## TASK REQUIREMENTS
Quote word for word the lines below, beginning with the first and ending with the one that has "from math import radians". Drop the pictures.
◇ ◇ ◇
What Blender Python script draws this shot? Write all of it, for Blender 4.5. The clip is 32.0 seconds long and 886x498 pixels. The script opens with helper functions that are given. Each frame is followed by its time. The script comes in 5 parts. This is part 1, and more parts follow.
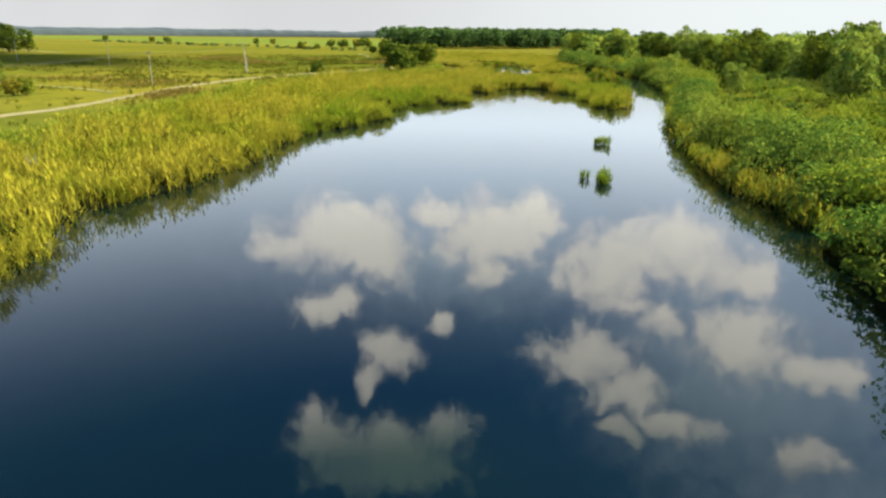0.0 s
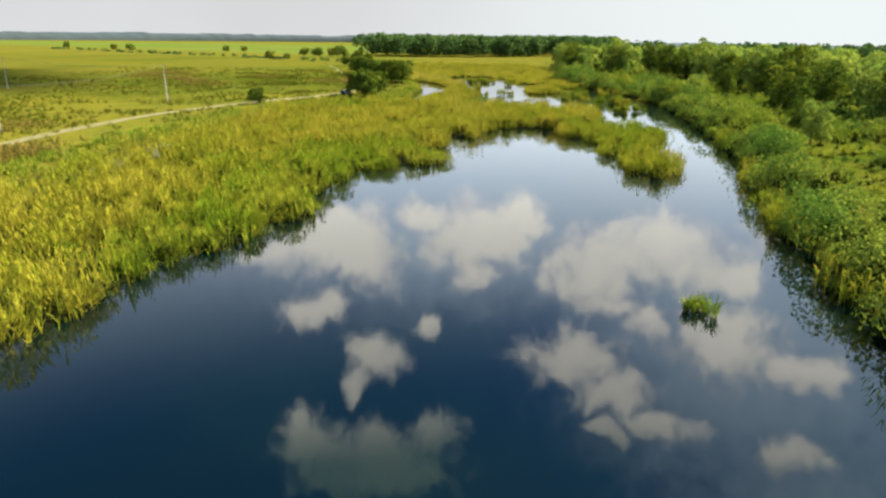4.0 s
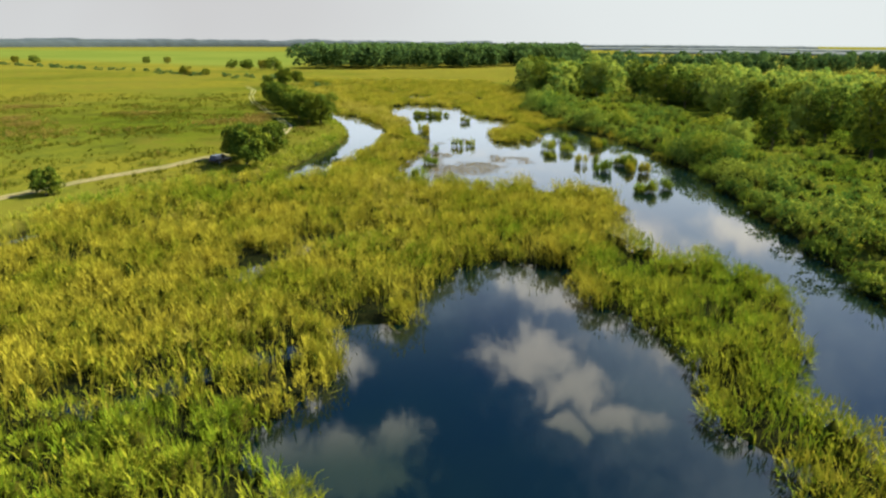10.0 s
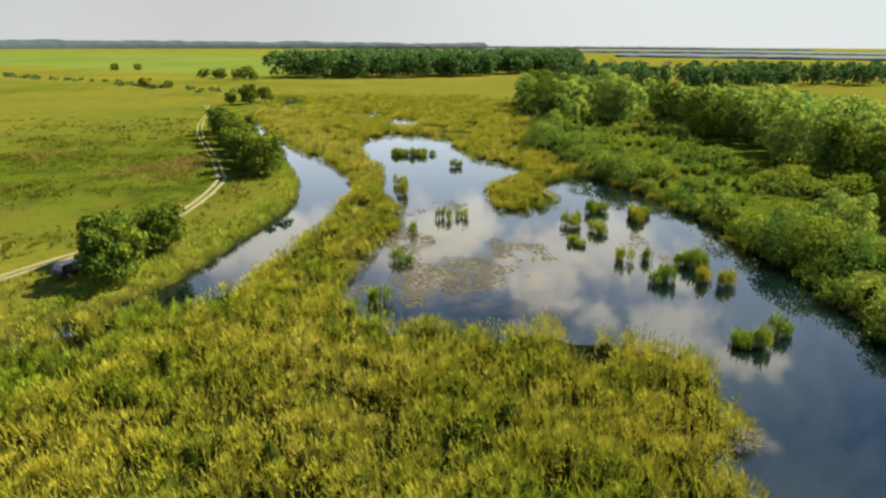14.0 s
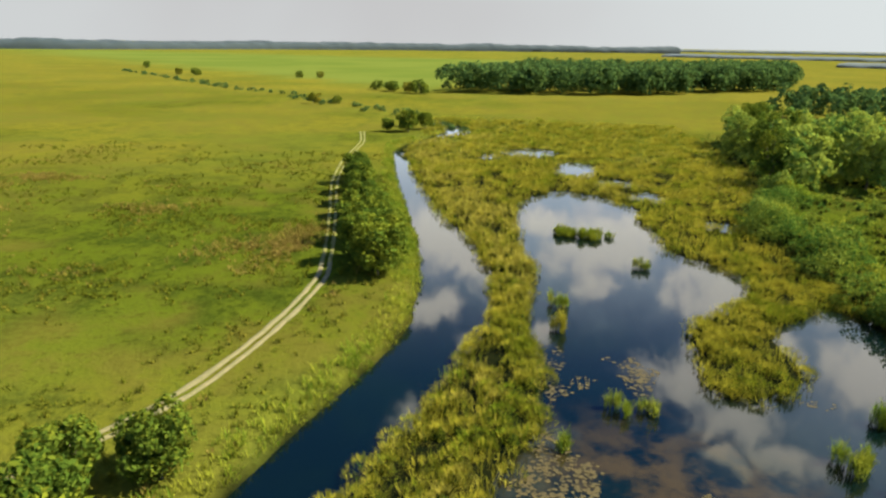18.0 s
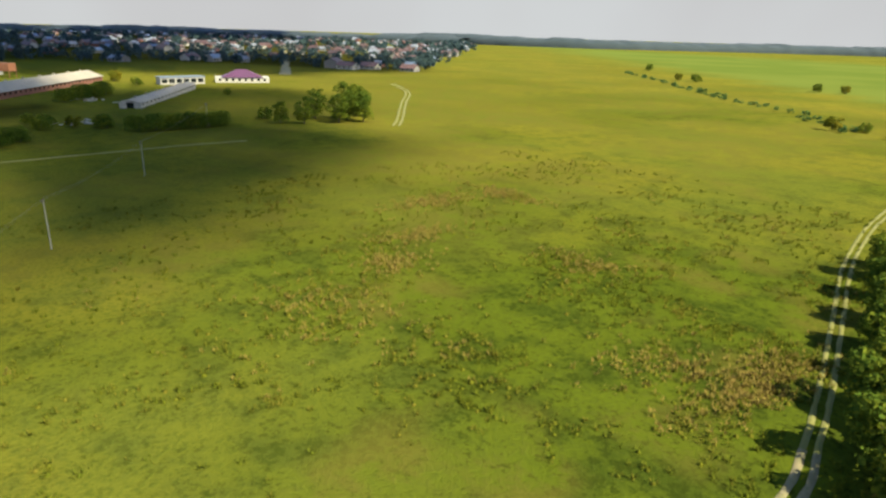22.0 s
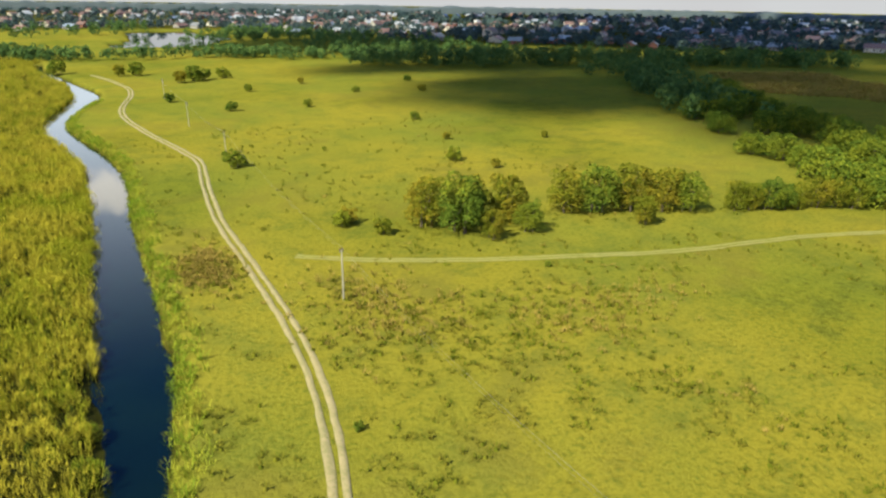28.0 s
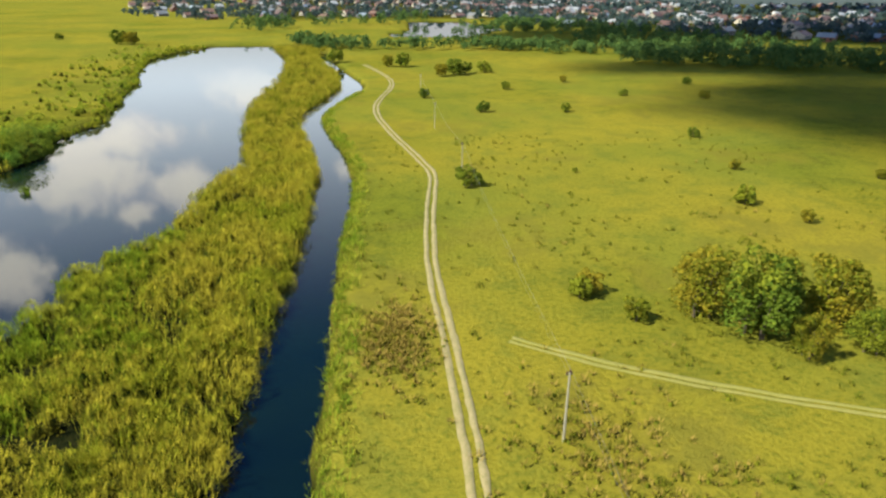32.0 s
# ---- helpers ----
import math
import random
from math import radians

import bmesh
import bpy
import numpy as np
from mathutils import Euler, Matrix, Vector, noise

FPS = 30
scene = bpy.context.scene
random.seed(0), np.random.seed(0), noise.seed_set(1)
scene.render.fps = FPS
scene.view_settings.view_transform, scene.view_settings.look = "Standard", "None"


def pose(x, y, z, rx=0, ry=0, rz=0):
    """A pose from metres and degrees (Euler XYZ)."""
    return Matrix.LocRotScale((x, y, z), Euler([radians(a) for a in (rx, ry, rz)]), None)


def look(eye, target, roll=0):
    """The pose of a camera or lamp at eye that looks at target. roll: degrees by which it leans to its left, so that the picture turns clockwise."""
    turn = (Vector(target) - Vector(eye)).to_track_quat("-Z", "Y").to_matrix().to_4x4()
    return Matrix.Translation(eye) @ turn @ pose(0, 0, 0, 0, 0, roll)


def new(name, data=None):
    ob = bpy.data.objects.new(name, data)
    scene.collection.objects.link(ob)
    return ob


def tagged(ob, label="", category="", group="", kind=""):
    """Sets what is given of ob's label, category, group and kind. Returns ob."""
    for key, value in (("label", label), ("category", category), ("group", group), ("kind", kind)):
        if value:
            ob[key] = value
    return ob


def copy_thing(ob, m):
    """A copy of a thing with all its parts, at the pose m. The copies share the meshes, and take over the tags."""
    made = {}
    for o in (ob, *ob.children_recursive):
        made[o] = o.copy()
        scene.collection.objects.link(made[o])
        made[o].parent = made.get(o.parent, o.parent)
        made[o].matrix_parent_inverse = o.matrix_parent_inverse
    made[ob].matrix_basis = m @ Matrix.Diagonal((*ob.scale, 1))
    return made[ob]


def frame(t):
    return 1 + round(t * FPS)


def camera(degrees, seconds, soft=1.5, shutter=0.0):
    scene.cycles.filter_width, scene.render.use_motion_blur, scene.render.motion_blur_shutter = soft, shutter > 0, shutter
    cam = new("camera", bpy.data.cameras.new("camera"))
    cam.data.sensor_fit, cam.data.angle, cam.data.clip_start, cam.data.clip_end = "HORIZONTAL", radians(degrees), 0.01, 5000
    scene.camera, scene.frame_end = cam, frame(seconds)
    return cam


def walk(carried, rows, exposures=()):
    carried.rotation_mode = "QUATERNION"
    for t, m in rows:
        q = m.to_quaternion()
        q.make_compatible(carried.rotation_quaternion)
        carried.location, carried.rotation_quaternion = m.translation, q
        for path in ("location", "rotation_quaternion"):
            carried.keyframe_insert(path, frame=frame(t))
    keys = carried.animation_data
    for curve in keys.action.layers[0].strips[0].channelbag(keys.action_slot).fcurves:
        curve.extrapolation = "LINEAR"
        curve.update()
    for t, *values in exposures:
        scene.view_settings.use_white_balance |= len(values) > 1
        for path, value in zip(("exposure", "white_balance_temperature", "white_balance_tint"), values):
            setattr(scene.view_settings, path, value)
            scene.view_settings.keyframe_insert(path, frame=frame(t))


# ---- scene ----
# seconds, stops
EXPOSURES = [(0, 1.86), (6, 1.82), (10, 1.7), (14, 1.66), (17, 1.6), (20, 1.57), (23, 1.64), (26, 1.7), (32, 1.62)]
cam = camera(68.97, 32.0, soft=2.5)
# seconds, x, y, z, pitch, roll, yaw
ROWS = [
    (0.0, 0.00, 0.00, 12.72, -18.30, -0.69, 0.80),
    (0.5, 0.18, 5.48, 13.08, -18.31, -0.74, 0.52),
    (1.0, 0.41, 10.99, 13.42, -18.29, -0.76, 0.25),
    (1.5, 0.68, 16.43, 13.72, -18.24, -0.76, -0.03),
    (2.0, 0.99, 21.85, 14.10, -18.20, -0.75, -0.28),
    (2.5, 1.26, 27.32, 14.61, -18.14, -0.73, -0.43),
    (3.0, 1.62, 32.80, 15.16, -18.10, -0.69, -0.47),
    (3.5, 1.92, 38.20, 15.74, -18.05, -0.68, -0.48),
    (5.5, 2.96, 59.16, 17.92, -17.96, -0.61, -0.76),
    (6.0, 3.36, 64.54, 18.42, -17.92, -0.59, -1.10),
    (6.5, 3.80, 69.90, 18.91, -17.88, -0.53, -1.73),
    (7.0, 4.33, 75.22, 19.43, -17.88, -0.48, -2.29),
    (7.5, 4.88, 80.57, 19.93, -17.86, -0.48, -2.63),
    (8.0, 5.45, 85.93, 20.37, -17.84, -0.49, -2.85),
    (8.5, 6.07, 91.24, 20.82, -17.82, -0.46, -3.17),
    (9.0, 6.67, 96.54, 21.20, -17.81, -0.44, -3.62),
    (9.5, 7.30, 101.81, 21.57, -17.81, -0.41, -4.03),
    (10.0, 7.90, 107.08, 21.93, -17.81, -0.33, -4.44),
    (10.5, 8.51, 112.31, 22.29, -17.80, -0.33, -4.82),
    (11.0, 9.14, 117.54, 22.66, -17.79, -0.31, -5.14),
    (11.5, 9.80, 122.82, 23.07, -17.81, -0.29, -5.43),
    (12.0, 10.46, 128.07, 23.48, -17.79, -0.28, -5.61),
    (12.5, 11.10, 133.43, 23.87, -17.79, -0.32, -5.62),
    (13.0, 11.85, 139.20, 24.64, -17.79, -0.33, -5.59),
    (13.5, 12.55, 144.66, 25.63, -17.79, -0.36, -5.36),
    (14.0, 13.25, 150.01, 26.61, -17.77, -0.40, -5.00),
    (14.5, 13.96, 155.34, 27.65, -17.78, -0.40, -4.66),
    (16.5, 15.51, 175.60, 31.27, -17.70, -0.49, 0.17),
    (17.0, 15.59, 180.69, 32.46, -17.78, -0.62, 2.05),
    (17.5, 15.47, 185.79, 33.54, -17.79, -0.70, 4.92),
    (18.0, 14.93, 190.72, 34.42, -17.88, -0.85, 10.55),
    (18.5, 14.00, 195.39, 35.20, -17.97, -0.97, 15.39),
    (19.0, 12.69, 199.87, 35.85, -18.03, -1.06, 19.38),
    (19.5, 11.06, 204.26, 36.33, -18.17, -1.18, 23.87),
    (20.0, 9.12, 208.45, 36.77, -18.25, -1.26, 28.42),
    (20.5, 6.86, 212.45, 37.05, -18.31, -1.37, 33.13),
    (21.0, 4.26, 216.15, 37.25, -18.44, -1.45, 39.01),
    (21.5, 1.37, 219.40, 37.34, -18.59, -1.53, 45.39),
    (22.0, -1.78, 222.22, 37.39, -18.73, -1.59, 51.89),
    (22.5, -5.14, 224.49, 37.50, -18.93, -1.63, 58.54),
    (23.0, -8.73, 226.28, 37.54, -19.22, -1.65, 66.11),
    (23.5, -12.37, 227.54, 37.62, -19.91, -1.64, 73.81),
    (24.0, -16.07, 228.30, 37.66, -20.35, -1.60, 81.95),
    (24.5, -19.74, 228.43, 37.68, -20.53, -1.56, 91.29),
    (25.0, -23.10, 228.03, 37.68, -20.66, -1.49, 100.57),
    (25.5, -26.28, 227.11, 37.70, -20.73, -1.38, 109.27),
    (26.0, -29.22, 225.87, 37.72, -20.78, -1.28, 117.86),
    (26.5, -31.83, 224.17, 37.71, -20.83, -1.15, 126.67),
    (28.5, -39.75, 214.66, 37.77, -20.97, -0.84, 152.46),
    (29.0, -41.45, 211.69, 37.81, -20.91, -0.80, 153.46),
    (29.5, -42.97, 208.66, 37.87, -20.89, -0.79, 155.86),
    (30.0, -44.52, 205.21, 37.90, -20.85, -0.72, 159.73),
    (30.5, -45.92, 201.56, 37.89, -20.83, -0.67, 162.55),
    (31.0, -47.14, 197.80, 37.88, -21.19, -0.62, 165.30),
    (31.5, -48.23, 193.90, 37.87, -21.62, -0.58, 168.36),
    (32.0, -49.07, 189.91, 37.93, -22.07, -0.54, 171.78),
]
walk(cam, [(t, pose(x, y, z, 90 + pitch, roll, yaw)) for t, x, y, z, pitch, roll, yaw in ROWS], EXPOSURES)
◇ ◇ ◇
## FINAL RESULT
What Blender Python script draws this shot? Write all of it, for Blender 4.5. The clip is 32.0 seconds long and 886x498 pixels. The script opens with helper functions that are given. Each frame is followed by its time. The script comes in 5 parts. This is part 1, and more parts follow.
0.0 s
4.0 s
10.0 s
14.0 s
18.0 s
22.0 s
28.0 s
32.0 s
# ---- helpers ----
import math
import random
from math import radians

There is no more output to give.